-- START OF Material --

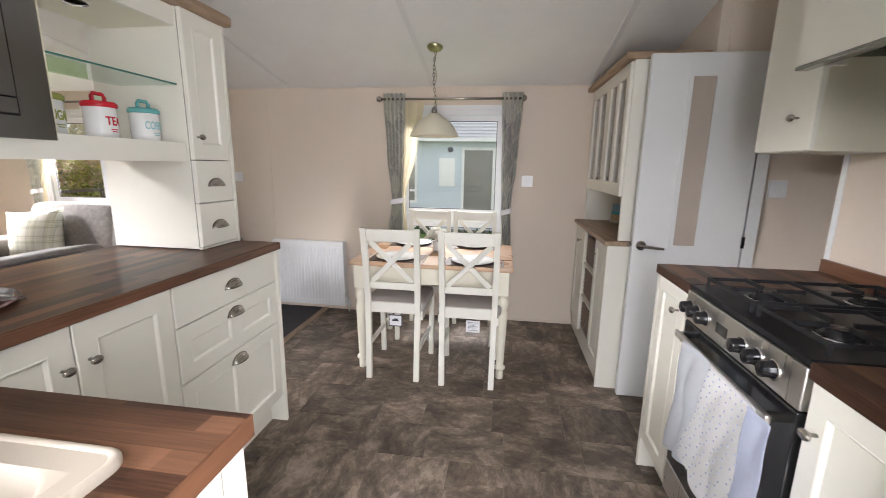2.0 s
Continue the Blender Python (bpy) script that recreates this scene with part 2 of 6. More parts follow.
def mottled(name, dark, mid, light, rough=0.45):
    """Cleft-slate vinyl: cloudy browns and greys with pale veins, shifted from tile to tile."""
    m = material(name, mid, rough, bump=0.25, bump_scale=26)
    n, l = m.node_tree.nodes, m.node_tree.links
    oi, co, add = n.new("ShaderNodeObjectInfo"), n["Texture Coordinate"], n.new("ShaderNodeVectorMath")
    sc = n.new("ShaderNodeVectorMath")
    sc.operation = "SCALE"
    sc.inputs[0].default_value = (37.0, 91.0, 13.0)
    l.new(oi.outputs["Random"], sc.inputs["Scale"])
    l.new(co.outputs["Object"], add.inputs[0])
    l.new(sc.outputs[0], add.inputs[1])
    mp = n.new("ShaderNodeMapping")
    mp.inputs["Scale"].default_value = (1.0, 1.6, 1.0)
    turn = n.new("ShaderNodeVectorRotate")
    turn.rotation_type = "Z_AXIS"
    side = n.new("ShaderNodeMath")
    side.operation = "PINGPONG"
    l.new(oi.outputs["Random"], side.inputs[0])
    side.inputs[1].default_value = 0.13
    swing = n.new("ShaderNodeMath")
    swing.operation = "GREATER_THAN"
    l.new(side.outputs[0], swing.inputs[0])
    swing.inputs[1].default_value = 0.075
    quarter = n.new("ShaderNodeMath")
    quarter.operation = "MULTIPLY"
    l.new(swing.outputs[0], quarter.inputs[0])
    quarter.inputs[1].default_value = math.pi / 2
    l.new(quarter.outputs[0], turn.inputs["Angle"])
    l.new(add.outputs[0], turn.inputs["Vector"])
    l.new(turn.outputs[0], mp.inputs[0])
    a, b = n.new("ShaderNodeTexNoise"), n.new("ShaderNodeTexNoise")
    for k, s, d, r, w in ((a, 5.0, 8, 0.64, 0.5), (b, 22.0, 9, 0.74, 0.6)):
        k.inputs["Scale"].default_value, k.inputs["Detail"].default_value, k.inputs["Roughness"].default_value, k.inputs["Distortion"].default_value = s, d, r, w
        l.new(mp.outputs[0], k.inputs["Vector"])
    mx = n.new("ShaderNodeMath")
    mx.operation = "MULTIPLY_ADD"
    l.new(b.outputs["Fac"], mx.inputs[0])
    mx.inputs[1].default_value = 0.6
    l.new(a.outputs["Fac"], mx.inputs[2])
    rp = n.new("ShaderNodeValToRGB")
    e = rp.color_ramp.elements
    e[0].position, e[0].color = 0.60, (*dark, 1)
    e[1].position, e[1].color = 1.0, (*light, 1)
    k = e.new(0.80)
    k.color = (*mid, 1)
    l.new(mx.outputs[0], rp.inputs[0])
    t = n.new("ShaderNodeMath")
    t.operation = "MULTIPLY_ADD"
    l.new(oi.outputs["Random"], t.inputs[0])
    t.inputs[1].default_value = 0.42
    t.inputs[2].default_value = 0.76
    v = n.new("ShaderNodeVectorMath")
    v.operation = "SCALE"
    l.new(rp.outputs[0], v.inputs[0])
    l.new(t.outputs[0], v.inputs["Scale"])
    l.new(v.outputs[0], n["Principled BSDF"].inputs["Base Color"])
    return m


CREAM = material("ivory_paint", (0.79, 0.77, 0.685), 0.38, vary=0.025, scale=3, bump=0.02, bump_scale=300)
CREAM_IN = material("ivory_board", (0.77, 0.735, 0.60), 0.5, vary=0.03, scale=3)
WHITE_DOOR = material("white_paint", (0.78, 0.79, 0.79), 0.42, vary=0.02, scale=3, bump=0.02, bump_scale=250)
UPVC = material("white_plastic", (0.80, 0.81, 0.82), 0.3, vary=0.015, scale=4)
WALL = material("beige_wallboard", (0.72, 0.625, 0.53), 0.75, vary=0.04, scale=1.5, grain=0.03, grain_scale=180, bump=0.05, bump_scale=220)
CEIL = material("white_ceiling_board", (0.80, 0.795, 0.785), 0.7, vary=0.09, scale=2.4, grain=0.02, grain_scale=90, bump=0.12, bump_scale=90)
STRIP = material("white_cover_strip", (0.72, 0.72, 0.72), 0.5, vary=0.02)
WALNUT_Y = stave_wood("walnut_block_lengthwise", (0.036, 0.017, 0.011), (0.195, 0.092, 0.05), "y")
WALNUT_X = stave_wood("walnut_block_crosswise", (0.030, 0.014, 0.009), (0.20, 0.096, 0.054), "x")
WALNUT_EDGE = plain_wood("walnut_edge", (0.048, 0.020, 0.011), (0.19, 0.082, 0.042), "x", 0.42, 7)
WALNUT_EDGE_Y = plain_wood("walnut_edge_lengthwise", (0.048, 0.020, 0.011), (0.19, 0.082, 0.042), "y", 0.42, 7)
OAK_Y = plain_wood("oak_lengthwise", (0.26, 0.17, 0.105), (0.42, 0.30, 0.20), "y", 0.5)
OAK_X = plain_wood("oak_crosswise", (0.26, 0.175, 0.115), (0.42, 0.31, 0.215), "x", 0.5)
OAK_PALE = plain_wood("pale_oak", (0.42, 0.30, 0.205), (0.58, 0.45, 0.33), "x", 0.45, 6)
TABLE_TOP = plain_wood("waxed_pine", (0.52, 0.335, 0.215), (0.66, 0.455, 0.31), "x", 0.3, 6)
TABLE_PAINT = material("cream_table_paint", (0.77, 0.735, 0.61), 0.4, vary=0.03, scale=5)
CHAIR_PAINT = material("off_white_chair_paint", (0.77, 0.75, 0.67), 0.42, vary=0.03, scale=8)
SEAT = material("grey_woven_seat", (0.47, 0.435, 0.405), 0.9, vary=0.08, scale=9, grain=0.12, grain_scale=420, bump=0.3, bump_scale=500)
CHENILLE = material("taupe_chenille", (0.165, 0.142, 0.126), 0.85, vary=0.6, scale=26, grain=0.5, grain_scale=130, bump=0.3, bump_scale=160, sheen=0.35)
PIPING = material("pale_piping", (0.5, 0.48, 0.45), 0.8)
PIPING_DARK = material("dark_piping", (0.10, 0.09, 0.09), 0.8)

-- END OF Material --

■ Written task: In the listing above, find the lines holding the word "with" and copy them.

■ Task solution:
Continue the Blender Python (bpy) script that recreates this scene with part 2 of 6. More parts follow.
    """Cleft-slate vinyl: cloudy browns and greys with pale veins, shifted from tile to tile."""